In formal player dealt settings, such as in a casino or during a tournament, an offer to cut the deck is mandatory and the designated player must perform the cut, generally by inserting a cut card (a plastic card about the size of a playing card, usually solid-colored) into the deck; the dealer then makes the actual cut at that point in the deck. When the dealer is not a player (i.e. a casino employee), the cut is mandatory and is usually performed by the dealer. In this instance, the deck is cut onto the aforementioned cut card, and the cut completed; this prevents players from seeing the bottom card of the deck.

The contiguous section may also be taken from the middle of the deck. This is called "Scarne's cut", though in some settings this is considered poor etiquette or against the rules. A cut involving a very small number of cards, such as taking only the top card, taking some cards from the bottom or taking every card bar the bottom one as a cut, is often acceptable according to rules. Other rules may specify that at least three cards must be taken or left in making a cut. Sometimes up to three cuts are allowed. A sensible minimum is about one-fifth of the deck.

A cut should always be completed with one hand to limit possibility of a false cut.

Drawing lots 
Cards may be cut as a form of drawing lots whereby all the players cut the pack before the game starts to determine such things as the seating order around the card table, the partnerships within the game and who deals first. Once again the cards are shuffled first, before each player cuts. Procedures vary and should be agreed beforehand. For example, to determine partnerships, players may agree in advance that those cutting the two highest cards play together, those cutting the two lowest cards forming the second team. The first dealer is usually the person drawing the highest or lowest-ranking card. An alternative to cutting is for the shuffled pack to be fanned, face down, on the table. Players then draw a card at random.

Types of cut

Scarne's cut 
Scarne's cut was developed by John Scarne during World War II to help protect servicemen against cheating by unscrupulous dealers. First one pulls out a portion of the middle of the stack and places it back on top of the deck; one then performs a regular cut described earlier.

Multiple cuts 
It can be demonstrated that multiple top-to-bottom (non-Scarne's) cuts are equivalent to some single cut.  In fact, knowing the size of the deck and the size of the cuts, the formula for the composite single cut is given as the sum of the sizes of the cuts modulo the size of the deck.  For example, in a 10 card deck, if a 7 card cut and a 4 card cut are made, that is, 7 cards are moved from the top of the deck to the bottom and then the resulting top 4 cards are also moved to the bottom, then those two consecutive cuts are equivalent to a cut the size of (7 + 4 = 11 (mod 10)) = 1.  The deck will be in the order (2,3,...,10,1).

False cut
A false cut is a move used either in magic, or for cheating when playing card games. It appears to be a real cut, but leaves the deck in the same order as when it began. More sophisticated versions may make specific desired changes to the deck's order, while still appearing to be an innocuous normal cut.

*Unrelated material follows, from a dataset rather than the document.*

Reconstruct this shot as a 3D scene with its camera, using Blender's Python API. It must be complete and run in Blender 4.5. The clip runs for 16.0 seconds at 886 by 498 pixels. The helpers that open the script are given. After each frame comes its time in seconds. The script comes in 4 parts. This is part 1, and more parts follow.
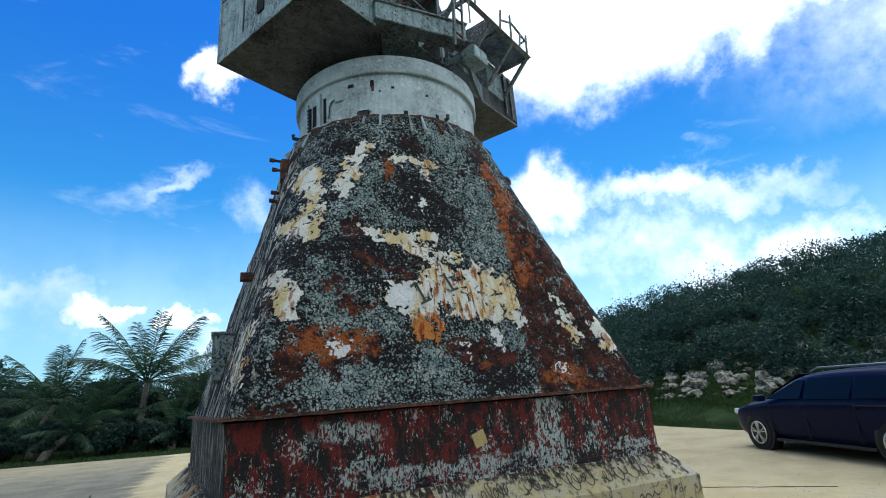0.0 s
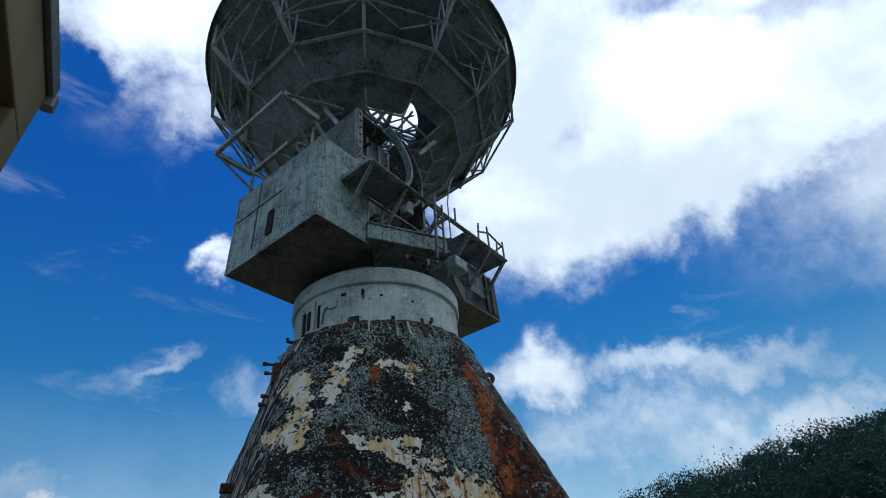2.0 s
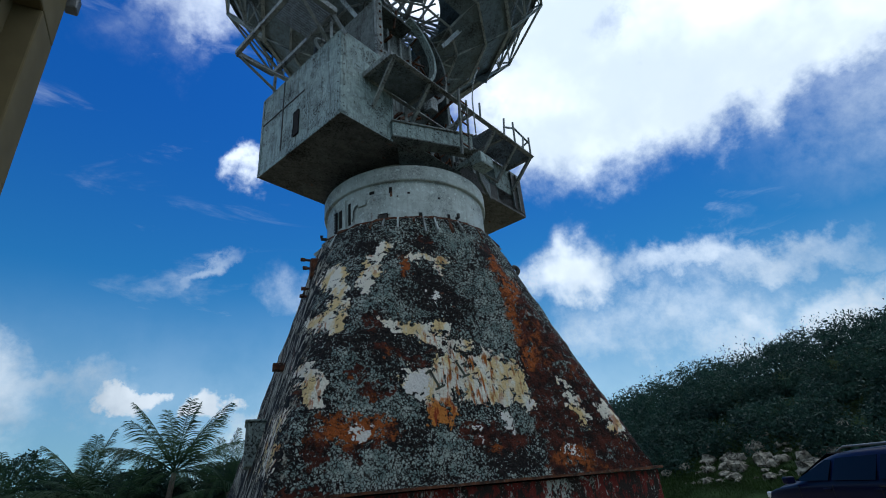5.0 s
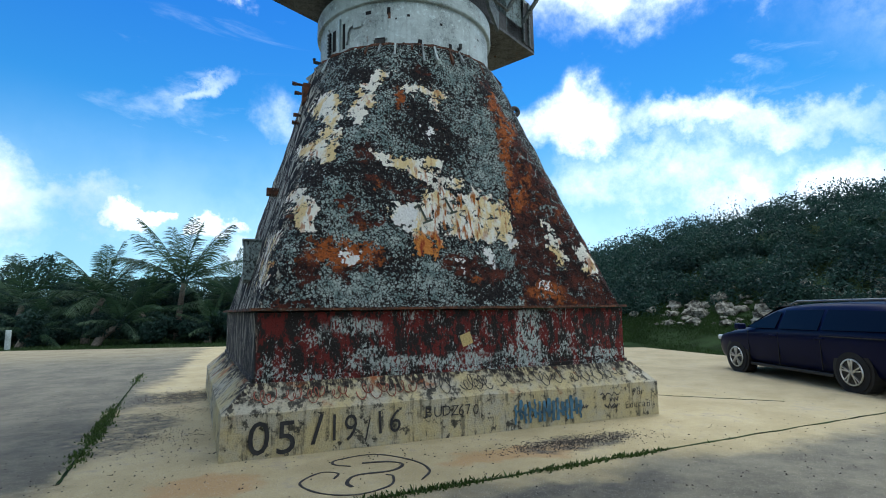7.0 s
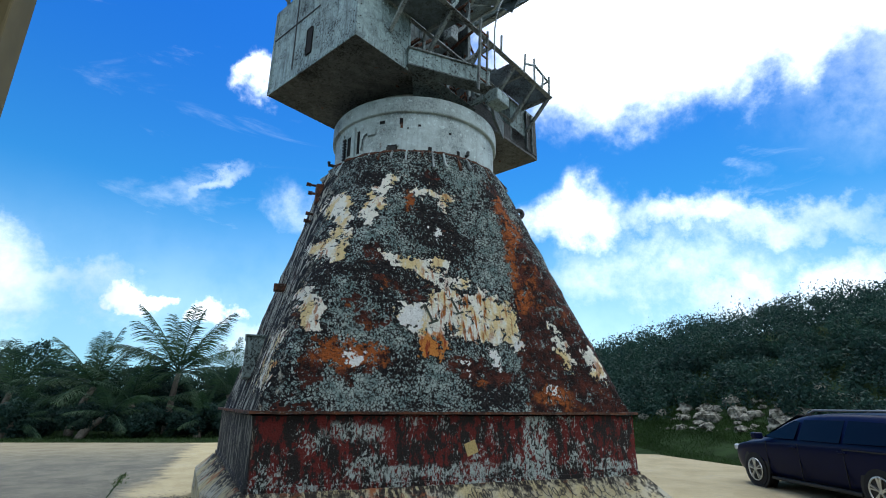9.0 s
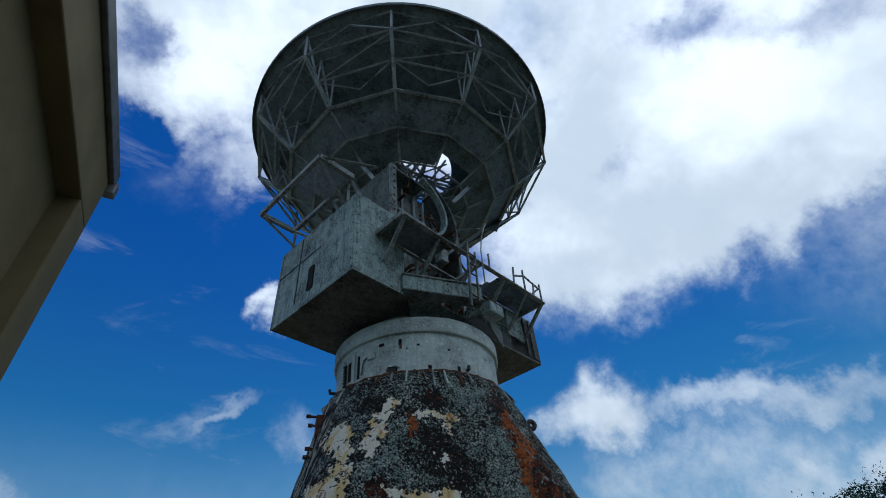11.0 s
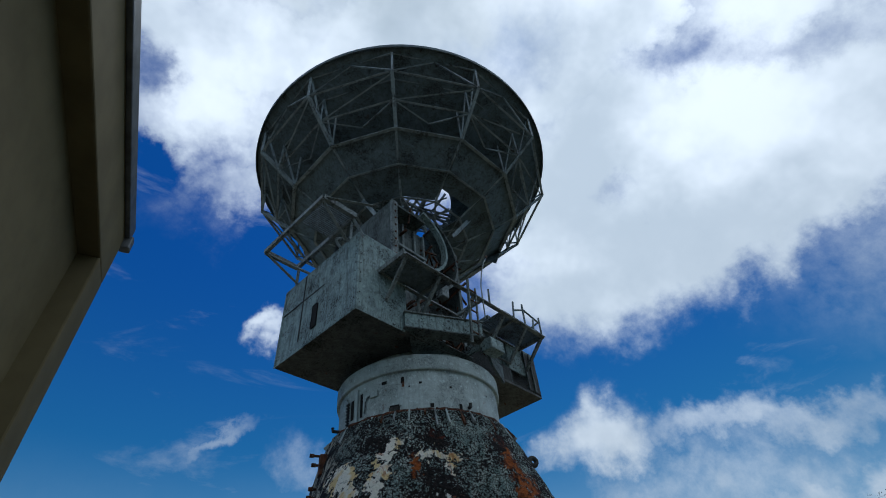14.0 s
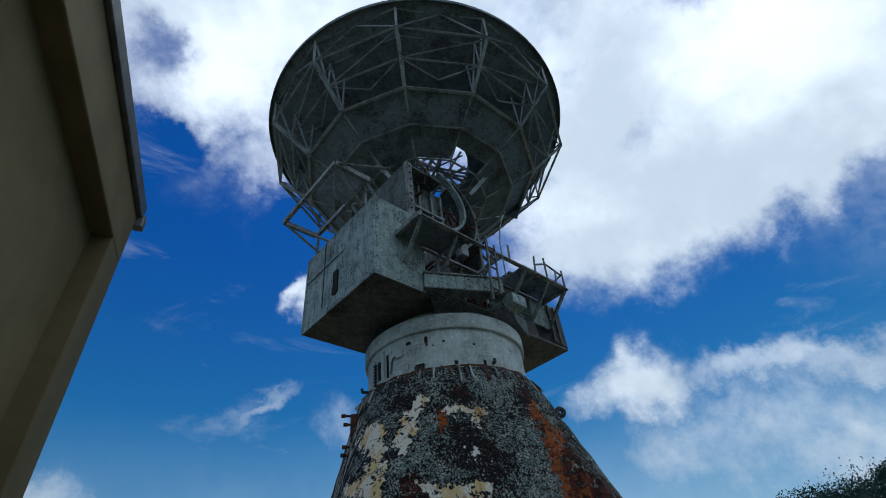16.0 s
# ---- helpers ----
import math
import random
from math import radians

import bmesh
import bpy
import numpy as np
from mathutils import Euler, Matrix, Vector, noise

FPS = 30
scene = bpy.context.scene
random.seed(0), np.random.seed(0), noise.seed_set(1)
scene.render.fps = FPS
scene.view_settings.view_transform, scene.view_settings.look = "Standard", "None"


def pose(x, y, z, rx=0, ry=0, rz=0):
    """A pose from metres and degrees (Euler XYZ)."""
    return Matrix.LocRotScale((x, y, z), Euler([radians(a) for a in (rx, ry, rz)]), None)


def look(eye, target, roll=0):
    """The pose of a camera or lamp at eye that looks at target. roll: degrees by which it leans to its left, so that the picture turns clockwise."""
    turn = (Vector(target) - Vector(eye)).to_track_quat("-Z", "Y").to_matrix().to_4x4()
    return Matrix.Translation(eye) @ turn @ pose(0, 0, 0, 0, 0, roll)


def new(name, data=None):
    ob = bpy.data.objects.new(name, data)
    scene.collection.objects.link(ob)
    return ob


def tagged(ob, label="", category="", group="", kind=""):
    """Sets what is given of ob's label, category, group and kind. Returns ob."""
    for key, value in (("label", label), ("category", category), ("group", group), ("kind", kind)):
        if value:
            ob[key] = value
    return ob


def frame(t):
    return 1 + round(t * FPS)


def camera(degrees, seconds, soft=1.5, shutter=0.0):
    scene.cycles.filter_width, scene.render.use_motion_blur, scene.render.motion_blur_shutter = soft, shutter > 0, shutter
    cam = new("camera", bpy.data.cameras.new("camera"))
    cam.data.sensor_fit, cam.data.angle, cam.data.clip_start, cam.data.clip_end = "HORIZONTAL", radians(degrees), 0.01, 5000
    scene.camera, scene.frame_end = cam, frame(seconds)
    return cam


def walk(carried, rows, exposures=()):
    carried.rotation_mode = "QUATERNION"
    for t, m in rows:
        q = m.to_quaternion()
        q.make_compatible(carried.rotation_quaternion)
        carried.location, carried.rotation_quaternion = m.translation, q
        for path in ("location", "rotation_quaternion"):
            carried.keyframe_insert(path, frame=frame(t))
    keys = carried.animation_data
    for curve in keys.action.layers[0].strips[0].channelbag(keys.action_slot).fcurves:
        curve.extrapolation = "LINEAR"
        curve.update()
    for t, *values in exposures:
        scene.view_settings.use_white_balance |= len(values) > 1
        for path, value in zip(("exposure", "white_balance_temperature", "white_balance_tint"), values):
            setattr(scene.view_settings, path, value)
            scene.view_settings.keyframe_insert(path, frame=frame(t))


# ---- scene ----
cam = camera(83.1, 16.0, 1.0)
PATH = [
    (0, (-2.594, -7.587, 1.597), (-1.789, -5.842, 2.149), -4.2),
    (0.5, (-2.565, -7.701, 1.62), (-1.929, -5.964, 2.383), -5.3),
    (1, (-2.524, -7.892, 1.649), (-1.894, -6.217, 2.542), -6.2),
    (1.5, (-2.629, -8.105, 1.644), (-1.908, -6.52, 2.627), -5.4),
    (2, (-2.679, -8.218, 1.702), (-1.932, -6.781, 2.875), -6.4),
    (2.5, (-2.579, -8.358, 1.75), (-1.902, -7.122, 3.17), -9.6),
    (3, (-2.473, -8.396, 1.779), (-1.83, -7.306, 3.329), -11.9),
    (3.5, (-2.479, -8.36, 1.749), (-1.875, -7.19, 3.255), -10.3),
    (4, (-2.54, -8.373, 1.688), (-1.884, -7.007, 2.994), -8.9),
    (4.5, (-2.632, -8.367, 1.616), (-1.929, -6.843, 2.704), -8.6),
    (5, (-2.7, -8.33, 1.52), (-2.009, -6.657, 2.369), -5.1),
    (7.5, (-2.599, -8.387, 1.463), (-1.851, -6.545, 1.686), -0.2),
    (8, (-2.656, -8.344, 1.483), (-1.861, -6.538, 1.81), 0.6),
    (8.5, (-2.724, -8.362, 1.502), (-1.953, -6.563, 1.917), 1.2),
    (9, (-2.678, -8.404, 1.586), (-1.983, -6.626, 2.184), 0.5),
    (9.5, (-2.641, -8.415, 1.637), (-2.023, -6.716, 2.491), -0.1),
    (10, (-2.613, -8.403, 1.655), (-2.071, -6.786, 2.701), -3.2),
    (12.5, (-2.498, -8.882, 1.76), (-1.883, -7.645, 3.206), -6.5),
    (13, (-2.483, -8.919, 1.74), (-1.842, -7.649, 3.145), -5.9),
    (13.5, (-2.594, -8.898, 1.754), (-1.92, -7.62, 3.137), -7.3),
    (14, (-2.698, -8.849, 1.783), (-2.155, -7.5, 3.156), -6.1),
    (14.5, (-2.668, -8.784, 1.791), (-2.236, -7.364, 3.131), -6.1),
    (15, (-2.563, -8.807, 1.788), (-2.165, -7.346, 3.095), -6.1),
    (15.5, (-2.473, -8.856, 1.768), (-2.043, -7.382, 3.049), -6.7),
    (16, (-2.492, -8.836, 1.791), (-2.035, -7.356, 3.055), -6.7),
]
STOPS = [(0, 0.25), (0.5, 0.2), (1, 0.0), (1.5, -0.35), (2, -0.75), (2.5, -1.1), (3, -1.2), (3.5, -1.2), (4, -1.1), (4.5, -0.95), (5, -0.65), (7.5, 0.3), (8, 0.3), (9, 0.2), (9.5, 0.0), (10, -0.4), (12.5, -1.3), (14.5, -1.12), (16, -1.0)]
EXPOSURES = [(t, stops, 5950 + 330 * min(0.0, stops), 7) for t, stops in STOPS]
walk(cam, [(t, look(eye, target, roll)) for t, eye, target, roll in PATH], EXPOSURES)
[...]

There are many ways to accomplish a false cut, involving misdirection or using complex moves to conceal the real result.

Other uses

Game 
Cutting cards is usually a prelude to a game, but it can be a game unto itself. Each player, in turn, removes a selection of cards from the top and reveals the bottom card to all the players, and then replaces the cards in the original position. Whoever has revealed the highest (or sometimes lowest) card is the winner. This is often used in an informal setting, much like flipping coins; it is also sometimes used to determine who will play first in a card game.

Joke 
The command to "cut the cards", followed by someone literally chopping the deck in half with an axe, is a none-too-subtle gag that has been used many times in popular media, going back to at least the vaudeville days. Examples include Harpo Marx in Horse Feathers, Curly Howard in Ants in the Pantry, and Bugs Bunny in Bugs Bunny Rides Again.